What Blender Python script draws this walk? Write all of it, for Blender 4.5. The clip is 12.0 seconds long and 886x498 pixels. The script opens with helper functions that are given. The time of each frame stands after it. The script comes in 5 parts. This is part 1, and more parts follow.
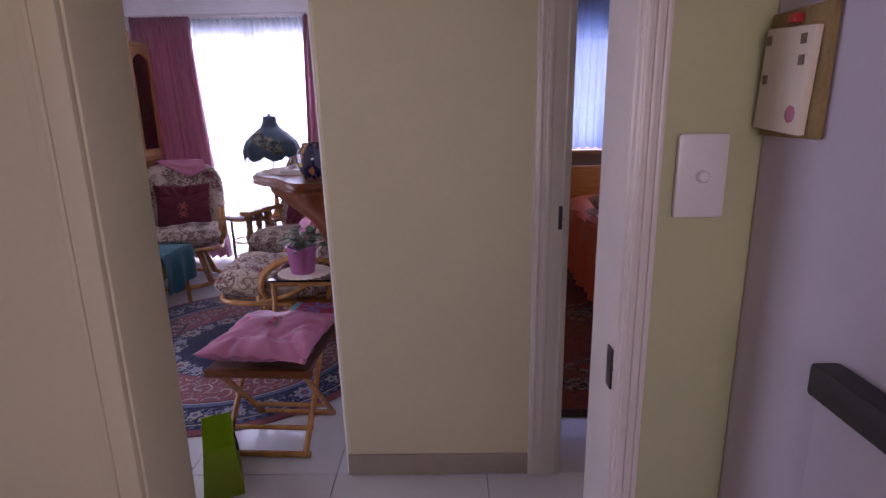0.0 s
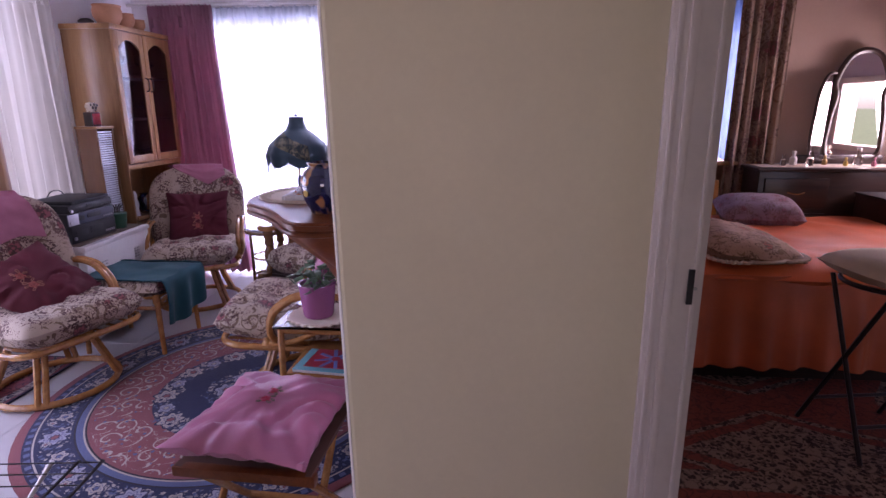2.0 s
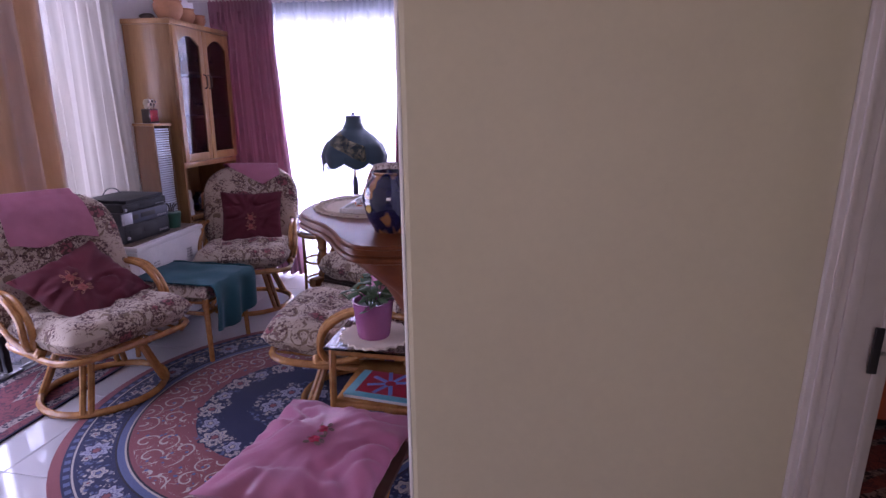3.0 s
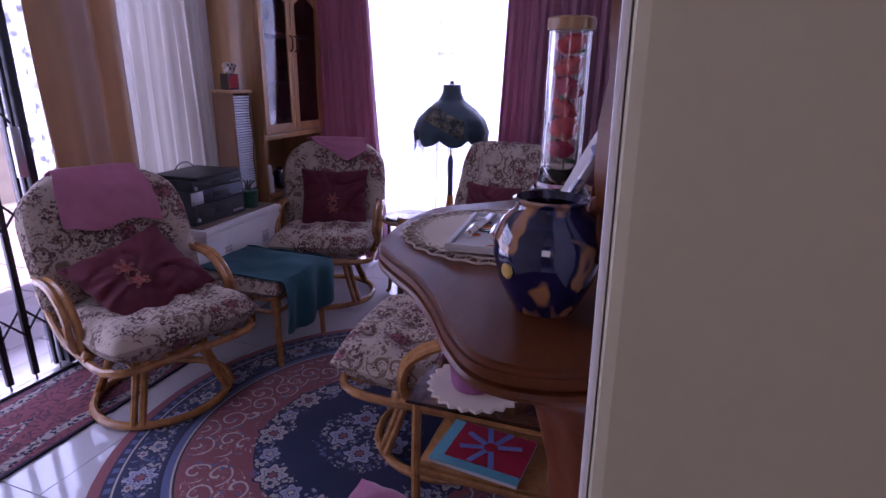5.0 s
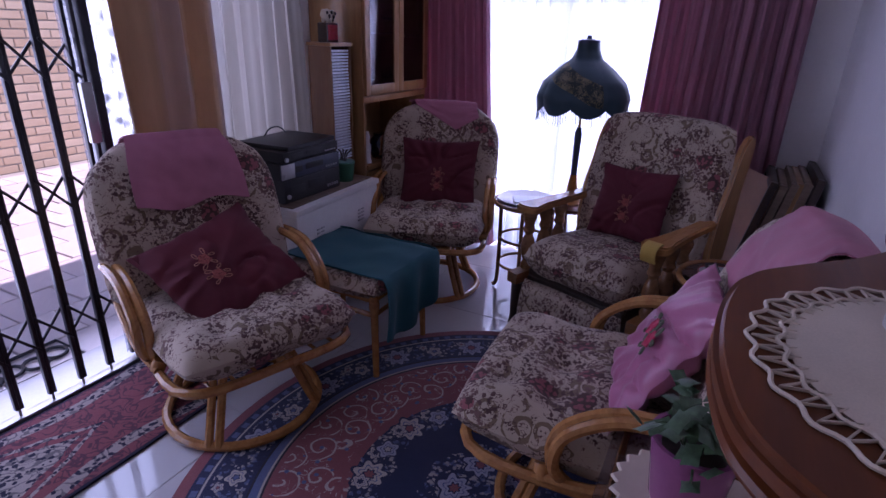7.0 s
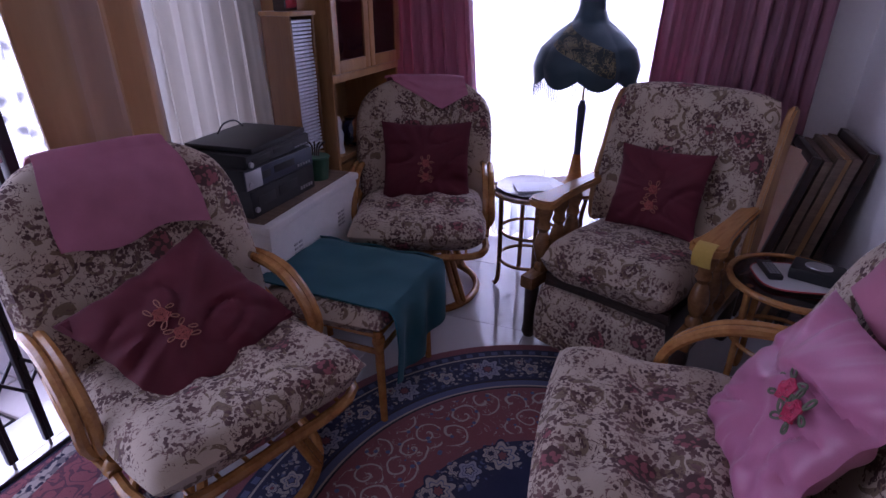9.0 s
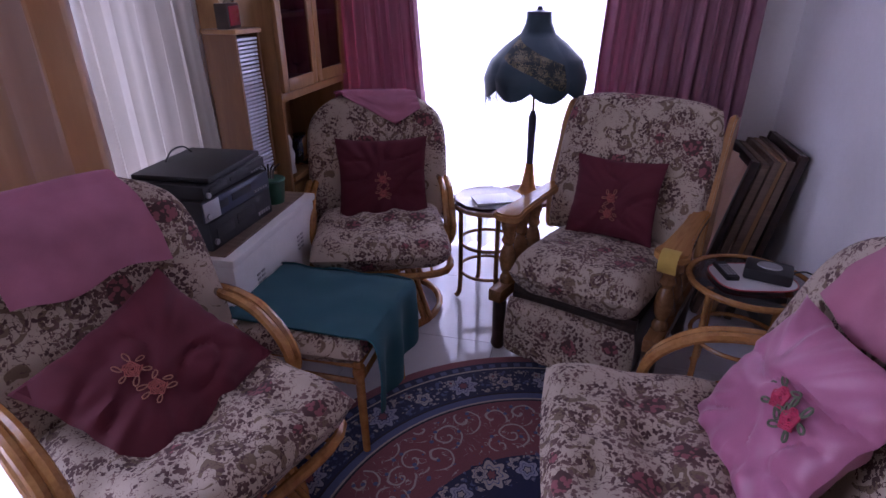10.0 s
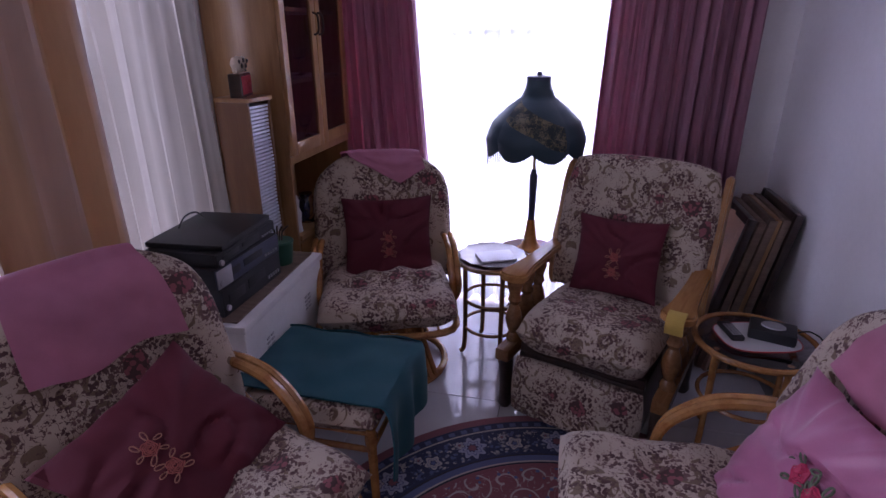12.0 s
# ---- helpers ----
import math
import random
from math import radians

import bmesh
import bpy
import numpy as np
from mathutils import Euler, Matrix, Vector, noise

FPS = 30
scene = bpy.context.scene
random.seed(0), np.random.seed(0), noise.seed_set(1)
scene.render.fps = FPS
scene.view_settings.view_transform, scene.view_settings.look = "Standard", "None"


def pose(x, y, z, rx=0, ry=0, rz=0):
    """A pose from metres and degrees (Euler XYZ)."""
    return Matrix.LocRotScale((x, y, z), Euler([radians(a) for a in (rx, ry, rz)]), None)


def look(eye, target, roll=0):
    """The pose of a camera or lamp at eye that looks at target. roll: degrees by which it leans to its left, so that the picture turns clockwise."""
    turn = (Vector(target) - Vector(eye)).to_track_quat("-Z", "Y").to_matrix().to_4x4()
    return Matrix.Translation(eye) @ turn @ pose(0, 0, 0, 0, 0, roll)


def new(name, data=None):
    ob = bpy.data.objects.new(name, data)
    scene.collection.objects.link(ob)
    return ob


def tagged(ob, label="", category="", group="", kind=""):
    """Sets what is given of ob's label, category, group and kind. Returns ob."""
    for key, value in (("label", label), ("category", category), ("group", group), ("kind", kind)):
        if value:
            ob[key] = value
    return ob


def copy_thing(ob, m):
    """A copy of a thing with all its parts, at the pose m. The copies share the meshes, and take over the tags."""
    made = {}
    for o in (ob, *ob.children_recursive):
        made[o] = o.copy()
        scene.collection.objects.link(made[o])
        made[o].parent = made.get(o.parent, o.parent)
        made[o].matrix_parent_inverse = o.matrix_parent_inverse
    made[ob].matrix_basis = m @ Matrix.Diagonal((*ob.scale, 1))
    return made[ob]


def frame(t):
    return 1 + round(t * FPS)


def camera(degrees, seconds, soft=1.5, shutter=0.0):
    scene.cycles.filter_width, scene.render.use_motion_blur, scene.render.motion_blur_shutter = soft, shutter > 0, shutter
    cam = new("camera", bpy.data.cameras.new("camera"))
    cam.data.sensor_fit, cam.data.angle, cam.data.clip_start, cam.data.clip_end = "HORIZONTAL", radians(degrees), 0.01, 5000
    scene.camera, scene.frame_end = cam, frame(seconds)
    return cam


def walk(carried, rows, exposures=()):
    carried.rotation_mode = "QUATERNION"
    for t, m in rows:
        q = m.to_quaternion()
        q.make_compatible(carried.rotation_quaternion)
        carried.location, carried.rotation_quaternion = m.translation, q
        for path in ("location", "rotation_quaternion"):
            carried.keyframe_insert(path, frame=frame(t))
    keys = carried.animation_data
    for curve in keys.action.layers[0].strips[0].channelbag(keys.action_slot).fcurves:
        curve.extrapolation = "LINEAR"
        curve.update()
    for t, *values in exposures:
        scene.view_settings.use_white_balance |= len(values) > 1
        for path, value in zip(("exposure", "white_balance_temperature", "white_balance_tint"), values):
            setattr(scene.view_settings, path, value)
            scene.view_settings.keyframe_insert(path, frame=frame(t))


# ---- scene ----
cam = camera(77.9, 12.0)
PATH = [
    (0.0, (0.036, 0.012, 1.354), (0.009, 1.949, 0.859), -1.0),
    (0.5, (0.027, 0.181, 1.367), (-0.015, 2.118, 0.871), -0.9),
    (1.0, (0.007, 0.351, 1.370), (-0.053, 2.288, 0.876), -0.6),
    (1.5, (-0.014, 0.521, 1.380), (-0.108, 2.457, 0.885), -0.5),
    (2.0, (-0.039, 0.640, 1.374), (-0.197, 2.571, 0.878), -0.3),
    (2.5, (-0.086, 0.755, 1.366), (-0.329, 2.678, 0.872), -0.0),
    (3.0, (-0.146, 0.887, 1.373), (-0.478, 2.796, 0.876), 0.2),
    (5.0, (-0.378, 1.425, 1.367), (-0.996, 3.230, 0.767), 1.0),
    (5.5, (-0.475, 1.530, 1.361), (-1.165, 3.300, 0.735), 1.2),
    (6.0, (-0.591, 1.642, 1.365), (-1.345, 3.373, 0.707), 1.4),
    (6.5, (-0.700, 1.755, 1.360), (-1.491, 3.456, 0.666), 1.6),
    (7.0, (-0.784, 1.836, 1.339), (-1.628, 3.493, 0.601), 1.7),
    (7.2, (-0.820, 1.871, 1.334), (-1.676, 3.512, 0.577), 2.0),
    (8.8, (-1.107, 2.132, 1.358), (-1.823, 3.788, 0.495), -0.2),
    (9.0, (-1.156, 2.135, 1.359), (-1.820, 3.814, 0.498), -0.0),
    (9.5, (-1.245, 2.135, 1.382), (-1.762, 3.865, 0.522), 0.1),
    (10.0, (-1.301, 2.139, 1.414), (-1.732, 3.892, 0.555), -0.1),
    (10.5, (-1.339, 2.139, 1.445), (-1.763, 3.893, 0.583), -0.0),
    (11.0, (-1.345, 2.140, 1.470), (-1.774, 3.895, 0.614), -0.1),
    (11.5, (-1.357, 2.134, 1.486), (-1.779, 3.913, 0.678), -0.2),
    (12.0, (-1.361, 2.132, 1.506), (-1.777, 3.947, 0.776), -0.2),
]
walk(cam, [(t, look(eye, to, roll)) for t, eye, to, roll in PATH], exposures=[(0, 0.98, 6500, 46), (1.5, 1.05, 6400, 52), (2.5, 1.15, 6350, 54), (3.2, 0.90, 6250, 54), (5.0, 0.30, 5900, 59), (5.5, 0.36, 5900, 60), (7.0, -0.08, 5800, 51), (9.0, 0.16, 6100, 49), (10.0, 0.48, 6250, 50), (11, 0.52, 6300, 50), (12, 0.20, 6300, 48)])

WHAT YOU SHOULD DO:
Transcribe the whole listing exactly. Pictures are excluded.

WRITTEN ANSWER:
What Blender Python script draws this walk? Write all of it, for Blender 4.5. The clip is 12.0 seconds long and 886x498 pixels. The script opens with helper functions that are given. The time of each frame stands after it. The script comes in 5 parts. This is part 1, and more parts follow.
0.0 s
2.0 s
3.0 s
5.0 s
7.0 s
9.0 s
10.0 s
12.0 s
# ---- helpers ----
import math
import random
from math import radians

import bmesh
import bpy
import numpy as np
from mathutils import Euler, Matrix, Vector, noise

FPS = 30
scene = bpy.context.scene
random.seed(0), np.random.seed(0), noise.seed_set(1)
scene.render.fps = FPS
scene.view_settings.view_transform, scene.view_settings.look = "Standard", "None"


def pose(x, y, z, rx=0, ry=0, rz=0):
    """A pose from metres and degrees (Euler XYZ)."""
    return Matrix.LocRotScale((x, y, z), Euler([radians(a) for a in (rx, ry, rz)]), None)


def look(eye, target, roll=0):
    """The pose of a camera or lamp at eye that looks at target. roll: degrees by which it leans to its left, so that the picture turns clockwise."""
    turn = (Vector(target) - Vector(eye)).to_track_quat("-Z", "Y").to_matrix().to_4x4()
    return Matrix.Translation(eye) @ turn @ pose(0, 0, 0, 0, 0, roll)


def new(name, data=None):
    ob = bpy.data.objects.new(name, data)
    scene.collection.objects.link(ob)
    return ob


def tagged(ob, label="", category="", group="", kind=""):
    """Sets what is given of ob's label, category, group and kind. Returns ob."""
    for key, value in (("label", label), ("category", category), ("group", group), ("kind", kind)):
        if value:
            ob[key] = value
    return ob


def copy_thing(ob, m):
    """A copy of a thing with all its parts, at the pose m. The copies share the meshes, and take over the tags."""
    made = {}
    for o in (ob, *ob.children_recursive):
        made[o] = o.copy()
        scene.collection.objects.link(made[o])
        made[o].parent = made.get(o.parent, o.parent)
        made[o].matrix_parent_inverse = o.matrix_parent_inverse
    made[ob].matrix_basis = m @ Matrix.Diagonal((*ob.scale, 1))
    return made[ob]


def frame(t):
    return 1 + round(t * FPS)


def camera(degrees, seconds, soft=1.5, shutter=0.0):
    scene.cycles.filter_width, scene.render.use_motion_blur, scene.render.motion_blur_shutter = soft, shutter > 0, shutter
    cam = new("camera", bpy.data.cameras.new("camera"))
    cam.data.sensor_fit, cam.data.angle, cam.data.clip_start, cam.data.clip_end = "HORIZONTAL", radians(degrees), 0.01, 5000
    scene.camera, scene.frame_end = cam, frame(seconds)
    return cam


def walk(carried, rows, exposures=()):
    carried.rotation_mode = "QUATERNION"
    for t, m in rows:
        q = m.to_quaternion()
        q.make_compatible(carried.rotation_quaternion)
        carried.location, carried.rotation_quaternion = m.translation, q
        for path in ("location", "rotation_quaternion"):
            carried.keyframe_insert(path, frame=frame(t))
    keys = carried.animation_data
    for curve in keys.action.layers[0].strips[0].channelbag(keys.action_slot).fcurves:
        curve.extrapolation = "LINEAR"
        curve.update()
    for t, *values in exposures:
        scene.view_settings.use_white_balance |= len(values) > 1
        for path, value in zip(("exposure", "white_balance_temperature", "white_balance_tint"), values):
            setattr(scene.view_settings, path, value)
            scene.view_settings.keyframe_insert(path, frame=frame(t))


# ---- scene ----
cam = camera(77.9, 12.0)
PATH = [
    (0.0, (0.036, 0.012, 1.354), (0.009, 1.949, 0.859), -1.0),
    (0.5, (0.027, 0.181, 1.367), (-0.015, 2.118, 0.871), -0.9),
    (1.0, (0.007, 0.351, 1.370), (-0.053, 2.288, 0.876), -0.6),
    (1.5, (-0.014, 0.521, 1.380), (-0.108, 2.457, 0.885), -0.5),
    (2.0, (-0.039, 0.640, 1.374), (-0.197, 2.571, 0.878), -0.3),
    (2.5, (-0.086, 0.755, 1.366), (-0.329, 2.678, 0.872), -0.0),
    (3.0, (-0.146, 0.887, 1.373), (-0.478, 2.796, 0.876), 0.2),
    (5.0, (-0.378, 1.425, 1.367), (-0.996, 3.230, 0.767), 1.0),
    (5.5, (-0.475, 1.530, 1.361), (-1.165, 3.300, 0.735), 1.2),
    (6.0, (-0.591, 1.642, 1.365), (-1.345, 3.373, 0.707), 1.4),
    (6.5, (-0.700, 1.755, 1.360), (-1.491, 3.456, 0.666), 1.6),
    (7.0, (-0.784, 1.836, 1.339), (-1.628, 3.493, 0.601), 1.7),
    (7.2, (-0.820, 1.871, 1.334), (-1.676, 3.512, 0.577), 2.0),
    (8.8, (-1.107, 2.132, 1.358), (-1.823, 3.788, 0.495), -0.2),
    (9.0, (-1.156, 2.135, 1.359), (-1.820, 3.814, 0.498), -0.0),
    (9.5, (-1.245, 2.135, 1.382), (-1.762, 3.865, 0.522), 0.1),
    (10.0, (-1.301, 2.139, 1.414), (-1.732, 3.892, 0.555), -0.1),
    (10.5, (-1.339, 2.139, 1.445), (-1.763, 3.893, 0.583), -0.0),
    (11.0, (-1.345, 2.140, 1.470), (-1.774, 3.895, 0.614), -0.1),
    (11.5, (-1.357, 2.134, 1.486), (-1.779, 3.913, 0.678), -0.2),
    (12.0, (-1.361, 2.132, 1.506), (-1.777, 3.947, 0.776), -0.2),
]
walk(cam, [(t, look(eye, to, roll)) for t, eye, to, roll in PATH], exposures=[(0, 0.98, 6500, 46), (1.5, 1.05, 6400, 52), (2.5, 1.15, 6350, 54), (3.2, 0.90, 6250, 54), (5.0, 0.30, 5900, 59), (5.5, 0.36, 5900, 60), (7.0, -0.08, 5800, 51), (9.0, 0.16, 6100, 49), (10.0, 0.48, 6250, 50), (11, 0.52, 6300, 50), (12, 0.20, 6300, 48)])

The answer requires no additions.